Data segment:
· · · · · · ·

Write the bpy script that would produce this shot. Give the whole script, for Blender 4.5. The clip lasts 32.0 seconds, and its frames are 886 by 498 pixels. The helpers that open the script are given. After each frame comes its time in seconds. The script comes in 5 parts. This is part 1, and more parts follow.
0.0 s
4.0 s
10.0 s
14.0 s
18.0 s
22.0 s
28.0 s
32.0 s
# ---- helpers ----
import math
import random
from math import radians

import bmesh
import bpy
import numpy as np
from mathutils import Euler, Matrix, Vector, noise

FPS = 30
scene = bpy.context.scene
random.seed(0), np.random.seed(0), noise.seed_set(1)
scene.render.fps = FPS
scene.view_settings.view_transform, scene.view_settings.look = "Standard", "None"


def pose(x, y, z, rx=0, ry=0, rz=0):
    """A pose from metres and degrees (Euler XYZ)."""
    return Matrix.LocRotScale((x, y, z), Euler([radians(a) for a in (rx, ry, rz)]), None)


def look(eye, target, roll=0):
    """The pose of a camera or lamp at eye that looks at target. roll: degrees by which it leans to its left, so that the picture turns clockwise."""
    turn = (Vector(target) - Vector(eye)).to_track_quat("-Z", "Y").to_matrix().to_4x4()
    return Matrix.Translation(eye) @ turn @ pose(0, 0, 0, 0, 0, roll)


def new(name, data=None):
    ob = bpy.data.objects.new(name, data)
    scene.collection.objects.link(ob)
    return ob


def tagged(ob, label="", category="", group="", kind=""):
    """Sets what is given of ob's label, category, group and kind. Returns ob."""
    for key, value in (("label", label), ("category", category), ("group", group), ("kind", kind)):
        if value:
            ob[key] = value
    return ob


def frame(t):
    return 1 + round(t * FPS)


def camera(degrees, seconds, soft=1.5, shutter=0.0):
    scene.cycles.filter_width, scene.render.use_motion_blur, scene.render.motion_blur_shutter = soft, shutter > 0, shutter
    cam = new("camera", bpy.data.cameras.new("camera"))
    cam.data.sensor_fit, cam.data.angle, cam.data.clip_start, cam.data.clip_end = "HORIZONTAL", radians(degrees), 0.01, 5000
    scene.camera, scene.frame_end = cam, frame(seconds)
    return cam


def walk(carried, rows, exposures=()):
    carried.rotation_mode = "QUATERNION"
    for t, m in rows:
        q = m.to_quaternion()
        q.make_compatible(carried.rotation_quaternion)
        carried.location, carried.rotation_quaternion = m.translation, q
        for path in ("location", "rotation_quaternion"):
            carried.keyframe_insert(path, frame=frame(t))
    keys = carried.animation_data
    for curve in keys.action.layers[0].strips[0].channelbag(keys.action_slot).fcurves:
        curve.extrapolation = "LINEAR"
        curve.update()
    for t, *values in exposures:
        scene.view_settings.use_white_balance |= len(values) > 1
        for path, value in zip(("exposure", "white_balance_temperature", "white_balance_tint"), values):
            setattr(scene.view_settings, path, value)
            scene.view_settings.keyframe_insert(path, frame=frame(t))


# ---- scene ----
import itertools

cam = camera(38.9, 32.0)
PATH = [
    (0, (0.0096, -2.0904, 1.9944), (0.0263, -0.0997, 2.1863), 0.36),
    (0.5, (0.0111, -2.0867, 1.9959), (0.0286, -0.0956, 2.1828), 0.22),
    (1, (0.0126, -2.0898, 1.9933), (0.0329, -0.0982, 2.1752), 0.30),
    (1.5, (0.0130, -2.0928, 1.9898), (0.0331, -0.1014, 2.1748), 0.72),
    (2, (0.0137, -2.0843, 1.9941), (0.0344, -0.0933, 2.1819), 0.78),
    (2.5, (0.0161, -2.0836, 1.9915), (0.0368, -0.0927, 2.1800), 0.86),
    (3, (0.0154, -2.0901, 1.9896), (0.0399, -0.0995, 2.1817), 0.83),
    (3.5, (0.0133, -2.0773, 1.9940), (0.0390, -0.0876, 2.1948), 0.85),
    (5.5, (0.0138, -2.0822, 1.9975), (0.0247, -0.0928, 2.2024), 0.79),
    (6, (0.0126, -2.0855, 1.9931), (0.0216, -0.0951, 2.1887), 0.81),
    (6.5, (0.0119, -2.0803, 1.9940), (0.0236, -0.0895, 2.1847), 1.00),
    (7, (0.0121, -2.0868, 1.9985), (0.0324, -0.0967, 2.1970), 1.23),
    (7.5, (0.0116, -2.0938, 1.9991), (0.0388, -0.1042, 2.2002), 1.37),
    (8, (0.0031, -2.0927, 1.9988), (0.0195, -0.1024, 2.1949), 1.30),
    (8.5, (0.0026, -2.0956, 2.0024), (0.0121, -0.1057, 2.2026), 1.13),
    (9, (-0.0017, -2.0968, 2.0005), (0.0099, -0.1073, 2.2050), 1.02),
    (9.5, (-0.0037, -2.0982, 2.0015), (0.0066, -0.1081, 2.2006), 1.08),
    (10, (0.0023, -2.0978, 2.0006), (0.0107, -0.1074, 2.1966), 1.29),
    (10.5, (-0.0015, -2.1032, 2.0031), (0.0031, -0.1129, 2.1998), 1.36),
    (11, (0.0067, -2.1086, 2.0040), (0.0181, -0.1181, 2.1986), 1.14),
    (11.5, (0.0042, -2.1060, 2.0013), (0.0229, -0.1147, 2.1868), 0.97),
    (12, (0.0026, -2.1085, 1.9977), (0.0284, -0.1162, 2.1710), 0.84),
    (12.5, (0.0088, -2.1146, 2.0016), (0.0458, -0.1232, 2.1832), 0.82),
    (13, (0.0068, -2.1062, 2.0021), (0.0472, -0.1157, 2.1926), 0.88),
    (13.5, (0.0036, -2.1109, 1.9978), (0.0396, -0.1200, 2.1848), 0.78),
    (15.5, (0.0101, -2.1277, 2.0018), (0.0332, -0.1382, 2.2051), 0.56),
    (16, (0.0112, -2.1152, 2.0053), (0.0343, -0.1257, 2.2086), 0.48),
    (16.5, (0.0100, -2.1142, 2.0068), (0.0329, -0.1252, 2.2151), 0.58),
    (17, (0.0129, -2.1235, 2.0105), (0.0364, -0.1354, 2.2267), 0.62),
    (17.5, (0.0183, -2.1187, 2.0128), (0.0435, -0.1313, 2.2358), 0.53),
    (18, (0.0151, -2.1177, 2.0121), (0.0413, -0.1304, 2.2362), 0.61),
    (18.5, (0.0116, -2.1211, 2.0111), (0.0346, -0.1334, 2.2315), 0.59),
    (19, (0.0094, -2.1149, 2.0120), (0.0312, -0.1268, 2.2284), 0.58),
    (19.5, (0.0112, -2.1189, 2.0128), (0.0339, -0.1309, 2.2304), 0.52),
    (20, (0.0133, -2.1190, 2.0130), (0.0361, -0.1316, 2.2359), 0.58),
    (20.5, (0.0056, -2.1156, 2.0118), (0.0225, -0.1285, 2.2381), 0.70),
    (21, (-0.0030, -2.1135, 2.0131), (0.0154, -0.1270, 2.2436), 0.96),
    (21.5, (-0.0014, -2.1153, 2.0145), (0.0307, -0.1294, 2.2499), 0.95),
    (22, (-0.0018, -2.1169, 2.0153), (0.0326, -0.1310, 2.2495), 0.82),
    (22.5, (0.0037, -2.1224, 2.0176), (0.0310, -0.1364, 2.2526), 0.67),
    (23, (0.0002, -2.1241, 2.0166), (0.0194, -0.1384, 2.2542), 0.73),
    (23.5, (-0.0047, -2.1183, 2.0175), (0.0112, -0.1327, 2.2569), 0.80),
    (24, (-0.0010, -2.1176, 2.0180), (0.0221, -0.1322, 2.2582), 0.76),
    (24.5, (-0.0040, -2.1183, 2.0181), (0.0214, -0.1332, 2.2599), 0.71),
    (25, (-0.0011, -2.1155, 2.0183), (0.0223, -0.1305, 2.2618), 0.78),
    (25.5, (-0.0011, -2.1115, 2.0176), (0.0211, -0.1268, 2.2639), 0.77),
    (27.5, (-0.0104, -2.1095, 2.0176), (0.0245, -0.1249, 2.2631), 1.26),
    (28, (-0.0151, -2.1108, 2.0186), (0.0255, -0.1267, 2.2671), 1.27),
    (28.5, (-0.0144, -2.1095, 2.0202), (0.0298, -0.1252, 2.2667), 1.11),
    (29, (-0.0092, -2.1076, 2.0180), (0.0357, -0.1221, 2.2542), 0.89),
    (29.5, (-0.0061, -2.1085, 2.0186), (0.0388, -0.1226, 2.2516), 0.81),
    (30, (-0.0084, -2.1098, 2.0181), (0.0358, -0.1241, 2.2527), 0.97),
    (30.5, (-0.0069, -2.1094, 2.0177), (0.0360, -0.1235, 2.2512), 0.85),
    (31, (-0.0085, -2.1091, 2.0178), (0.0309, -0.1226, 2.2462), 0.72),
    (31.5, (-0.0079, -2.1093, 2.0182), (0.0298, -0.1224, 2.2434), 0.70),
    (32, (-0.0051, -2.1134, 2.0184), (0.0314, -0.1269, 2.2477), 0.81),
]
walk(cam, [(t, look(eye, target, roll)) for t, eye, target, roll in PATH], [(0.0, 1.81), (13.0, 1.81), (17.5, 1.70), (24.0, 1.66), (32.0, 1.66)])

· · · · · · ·

Identify and copy the lines holding the word "pose".

Solution to this exercise:
def pose(x, y, z, rx=0, ry=0, rz=0):
    """A pose from metres and degrees (Euler XYZ)."""
    """The pose of a camera or lamp at eye that looks at target. roll: degrees by which it leans to its left, so that the picture turns clockwise."""
    return Matrix.Translation(eye) @ turn @ pose(0, 0, 0, 0, 0, roll)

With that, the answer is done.